Inspect the fuse corresponding to the circuit using the continuity setting. A blown fuse often leaves corrosion marks inside its housing; replace it with an identical amperage rating (typically 10A for standard marker lamps). If the new fuse blows immediately, a dead short lurks in the wiring–trace the harness from the fuse box outward, checking for melted insulation or pinched sections near suspension components.

Examine the socket’s spring-loaded contacts for pitting or blackened spots. Lightly sand both the bulb’s base and socket terminals with 400-grit emery cloth, then apply dielectric grease to prevent future oxidation. If the socket itself is cracked or melted, swap it entirely–aftermarket replacements cost under $8 and include pre-stripped leads for quick splicing.

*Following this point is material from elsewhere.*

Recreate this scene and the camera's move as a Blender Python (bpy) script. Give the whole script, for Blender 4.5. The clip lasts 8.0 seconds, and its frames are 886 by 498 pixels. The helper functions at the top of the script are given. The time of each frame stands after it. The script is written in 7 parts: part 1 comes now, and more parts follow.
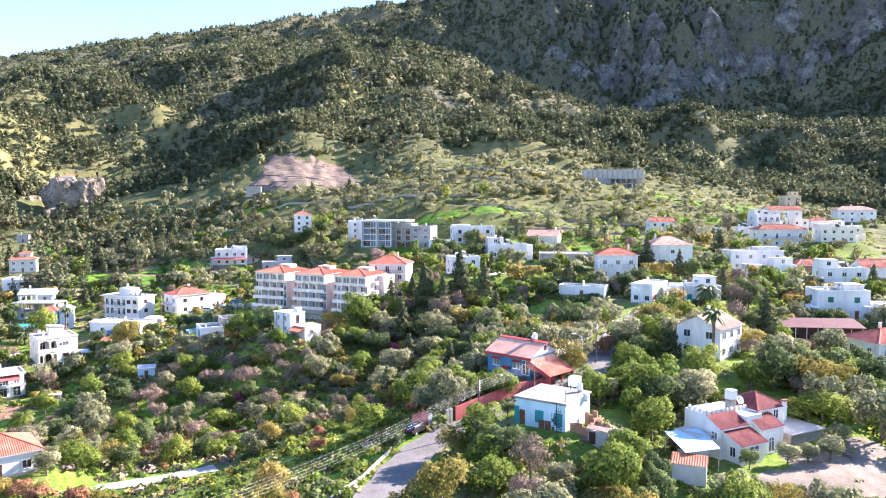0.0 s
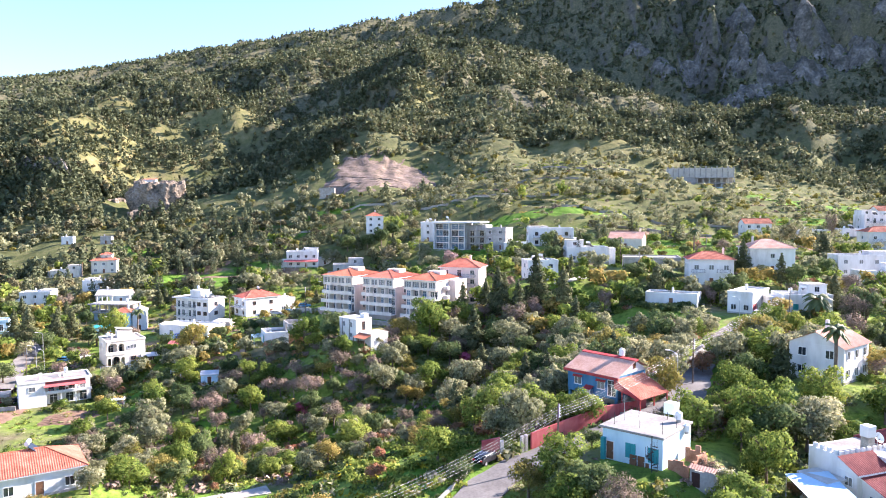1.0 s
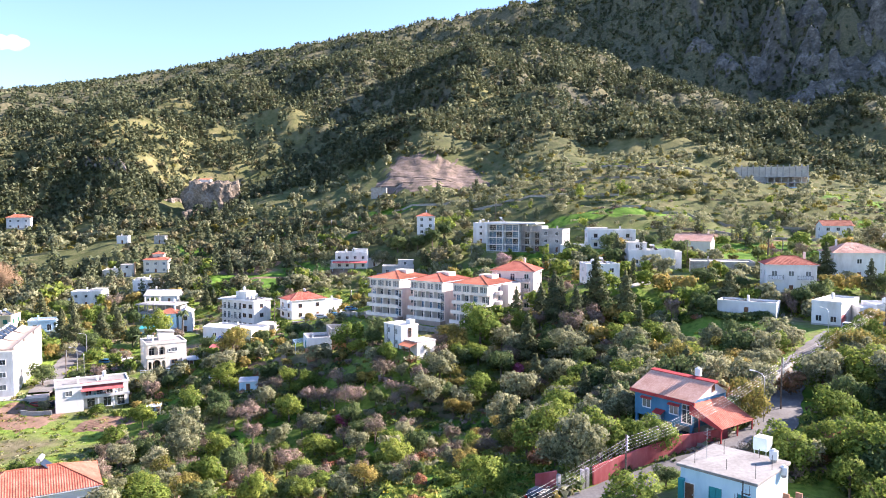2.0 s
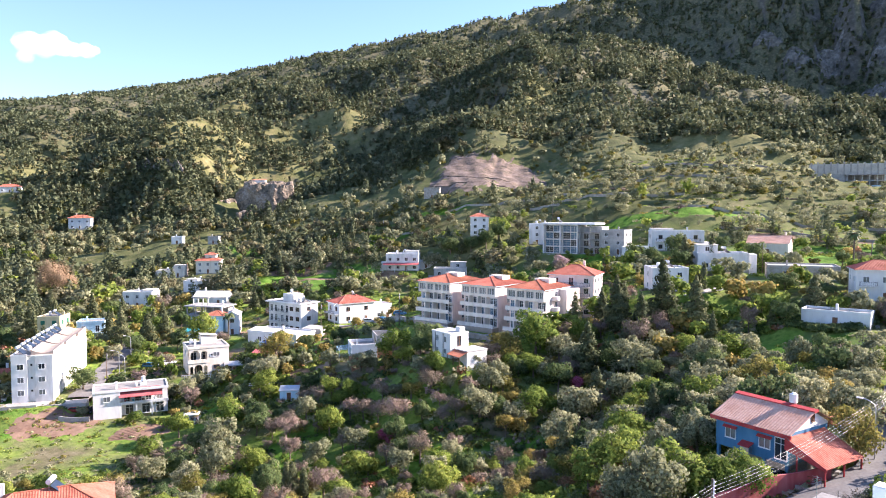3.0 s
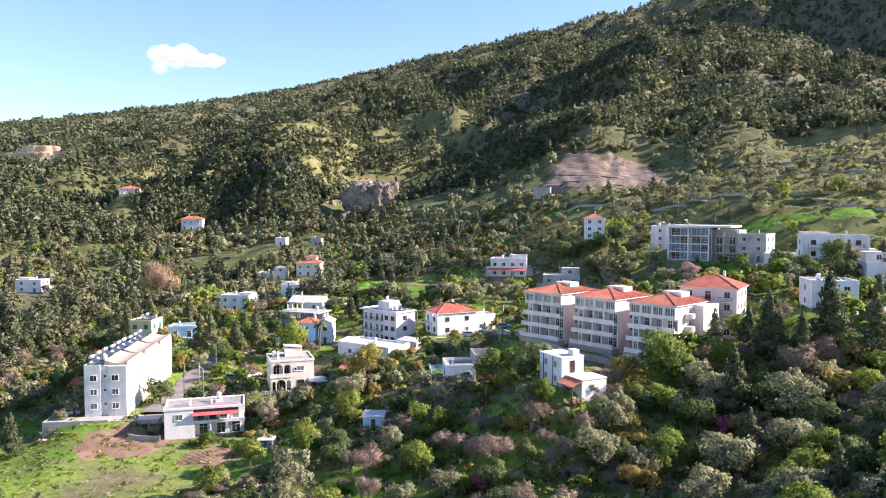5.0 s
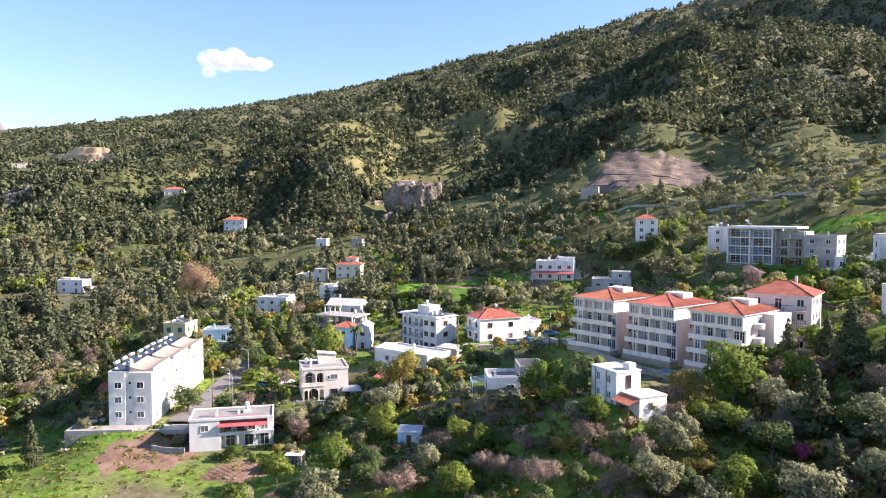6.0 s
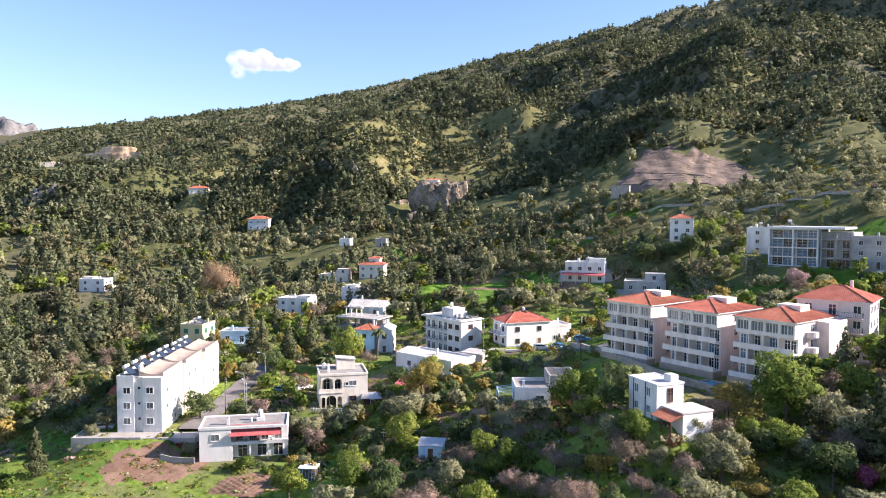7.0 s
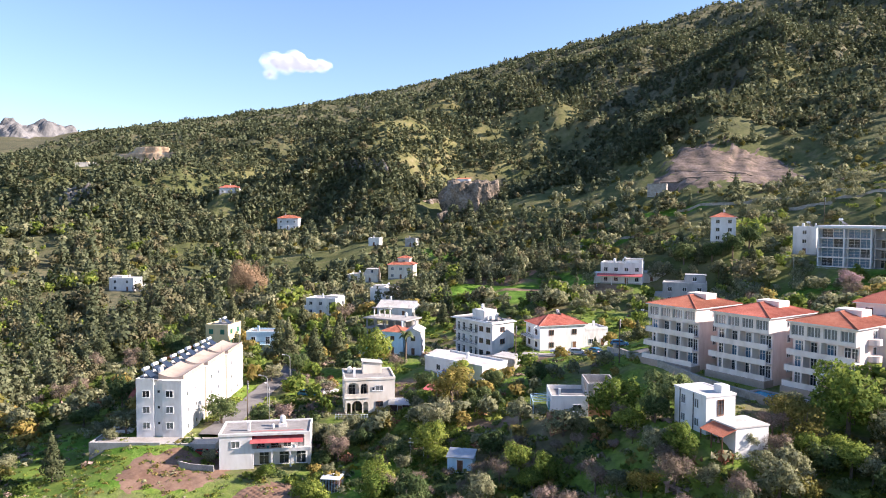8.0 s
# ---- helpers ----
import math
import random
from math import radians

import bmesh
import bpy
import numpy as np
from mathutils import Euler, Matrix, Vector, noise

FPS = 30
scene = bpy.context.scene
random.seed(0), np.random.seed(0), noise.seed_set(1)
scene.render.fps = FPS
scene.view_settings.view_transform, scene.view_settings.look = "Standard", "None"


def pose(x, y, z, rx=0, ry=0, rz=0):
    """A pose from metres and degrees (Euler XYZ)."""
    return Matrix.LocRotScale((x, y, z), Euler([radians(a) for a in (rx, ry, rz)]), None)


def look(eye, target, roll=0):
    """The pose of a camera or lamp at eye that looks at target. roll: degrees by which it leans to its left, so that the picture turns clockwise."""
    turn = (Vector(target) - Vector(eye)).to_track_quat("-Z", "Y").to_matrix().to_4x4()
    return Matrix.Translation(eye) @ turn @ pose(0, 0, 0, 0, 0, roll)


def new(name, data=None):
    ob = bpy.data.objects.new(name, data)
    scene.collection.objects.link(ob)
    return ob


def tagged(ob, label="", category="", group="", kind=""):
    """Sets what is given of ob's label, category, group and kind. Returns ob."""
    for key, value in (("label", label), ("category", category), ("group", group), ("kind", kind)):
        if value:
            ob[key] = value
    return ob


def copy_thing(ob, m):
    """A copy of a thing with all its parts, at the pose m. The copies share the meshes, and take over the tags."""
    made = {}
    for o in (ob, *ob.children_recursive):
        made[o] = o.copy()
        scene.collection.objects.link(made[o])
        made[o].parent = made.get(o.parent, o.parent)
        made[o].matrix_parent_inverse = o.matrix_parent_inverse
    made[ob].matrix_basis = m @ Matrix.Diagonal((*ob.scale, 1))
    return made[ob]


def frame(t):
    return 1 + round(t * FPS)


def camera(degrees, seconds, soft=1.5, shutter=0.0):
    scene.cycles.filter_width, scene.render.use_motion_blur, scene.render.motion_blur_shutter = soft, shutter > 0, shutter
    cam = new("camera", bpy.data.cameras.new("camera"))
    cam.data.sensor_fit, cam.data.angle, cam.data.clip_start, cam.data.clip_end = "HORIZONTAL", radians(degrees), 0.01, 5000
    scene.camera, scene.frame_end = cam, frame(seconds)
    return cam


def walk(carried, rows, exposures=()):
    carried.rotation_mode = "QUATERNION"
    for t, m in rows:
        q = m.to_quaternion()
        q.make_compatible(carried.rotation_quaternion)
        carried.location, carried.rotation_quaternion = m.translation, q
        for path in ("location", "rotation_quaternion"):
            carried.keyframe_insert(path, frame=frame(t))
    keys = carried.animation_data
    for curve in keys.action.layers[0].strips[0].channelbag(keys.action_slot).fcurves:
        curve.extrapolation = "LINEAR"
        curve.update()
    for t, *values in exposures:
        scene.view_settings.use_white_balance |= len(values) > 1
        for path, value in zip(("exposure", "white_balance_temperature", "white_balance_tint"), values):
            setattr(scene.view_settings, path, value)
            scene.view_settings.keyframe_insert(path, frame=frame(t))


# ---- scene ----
cam = camera(62.76, 8.0, soft=1.0)
PATH = [
    (0, (0.00, 0.00, 70.00), (0.00, 99.81, 63.78), 0.03),
    (0.5, (0.28, 6.51, 69.70), (-4.96, 106.18, 63.62), -0.05),
    (1, (0.22, 12.95, 69.42), (-10.22, 112.23, 63.50), -0.12),
    (1.5, (-0.03, 19.20, 69.18), (-14.33, 118.01, 63.36), -0.02),
    (3, (-1.81, 37.12, 68.48), (-27.23, 133.67, 62.88), -0.04),
    (3.5, (-2.94, 43.22, 68.40), (-32.21, 138.67, 62.84), -0.03),
    (4, (-4.25, 48.97, 68.26), (-37.14, 143.25, 62.77), -0.08),
    (4.5, (-6.03, 54.76, 68.12), (-42.30, 147.79, 62.71), -0.04),
    (6, (-12.17, 70.92, 67.45), (-57.31, 160.01, 62.33), -0.03),
    (6.5, (-14.19, 75.35, 67.23), (-60.93, 163.61, 62.14), 0.08),
    (7, (-16.07, 78.98, 66.96), (-64.36, 166.40, 61.87), 0.12),
    (7.5, (-17.88, 82.34, 66.64), (-67.93, 168.76, 61.54), 0.14),
    (8, (-19.54, 85.21, 66.43), (-71.49, 170.51, 61.35), 0.13),
]
walk(cam, [(t, look(eye, target, roll)) for t, eye, target, roll in PATH],
     exposures=[(0, 2.35, 5650, 24), (1.5, 2.06, 5700, 24), (3.5, 1.78, 5750, 24), (8, 1.42, 5850, 22)])

# ---- world, sun ----
SUN_AZ, SUN_EL = 28.0, 28.0          # degrees from +x towards +y, and above the horizon
world = bpy.data.worlds.new("sky")
scene.world = world
world.use_nodes = True
wn = world.node_tree
sky = wn.nodes.new("ShaderNodeTexSky")
sky.sky_type, sky.sun_disc = "NISHITA", False
sky.sun_elevation, sky.sun_rotation = radians(SUN_EL), radians(90 - SUN_AZ)
sky.air_density, sky.dust_density, sky.ozone_density = 1.1, 0.15, 2.5
wn.nodes["Background"].inputs["Strength"].default_value = 0.078
wn.links.new(sky.outputs["Color"], wn.nodes["Background"].inputs["Color"])
sun_data = bpy.data.lights.new("sun", "SUN")
sun_data.energy, sun_data.angle, sun_data.color = 5.0, radians(0.5), (1.0, 0.855, 0.66)
sun = new("sun", sun_data)
sv = Vector((math.cos(radians(SUN_EL)) * math.cos(radians(SUN_AZ)), math.cos(radians(SUN_EL)) * math.sin(radians(SUN_AZ)), math.sin(radians(SUN_EL))))
sun.matrix_world = look(sv * 100, (0, 0, 0))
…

Check for parasitic drain by setting the multimeter to 10A DC mode and inserting it in series between the battery’s negative terminal and the ground cable. With all switches off, current draw should not exceed 0.05A; readings above 0.3A indicate a short to ground in dormant circuits. Isolate the draw by removing fuses one at a time until the reading drops–whichever fuse reduces draw pinpoints the faulty branch.

Verify the flasher relay’s operation if directional signals flash erratically. Locate the relay (usually mounted near the fuse box), remove it, and jumper terminals 30 and 87 with a paperclip–if the lamp illuminates steadily, the relay is defective. Swap it with the hazard flasher relay (identical unit) to confirm before purchasing a replacement, as OEM relays rarely fail but mechanical clicks degrade over time.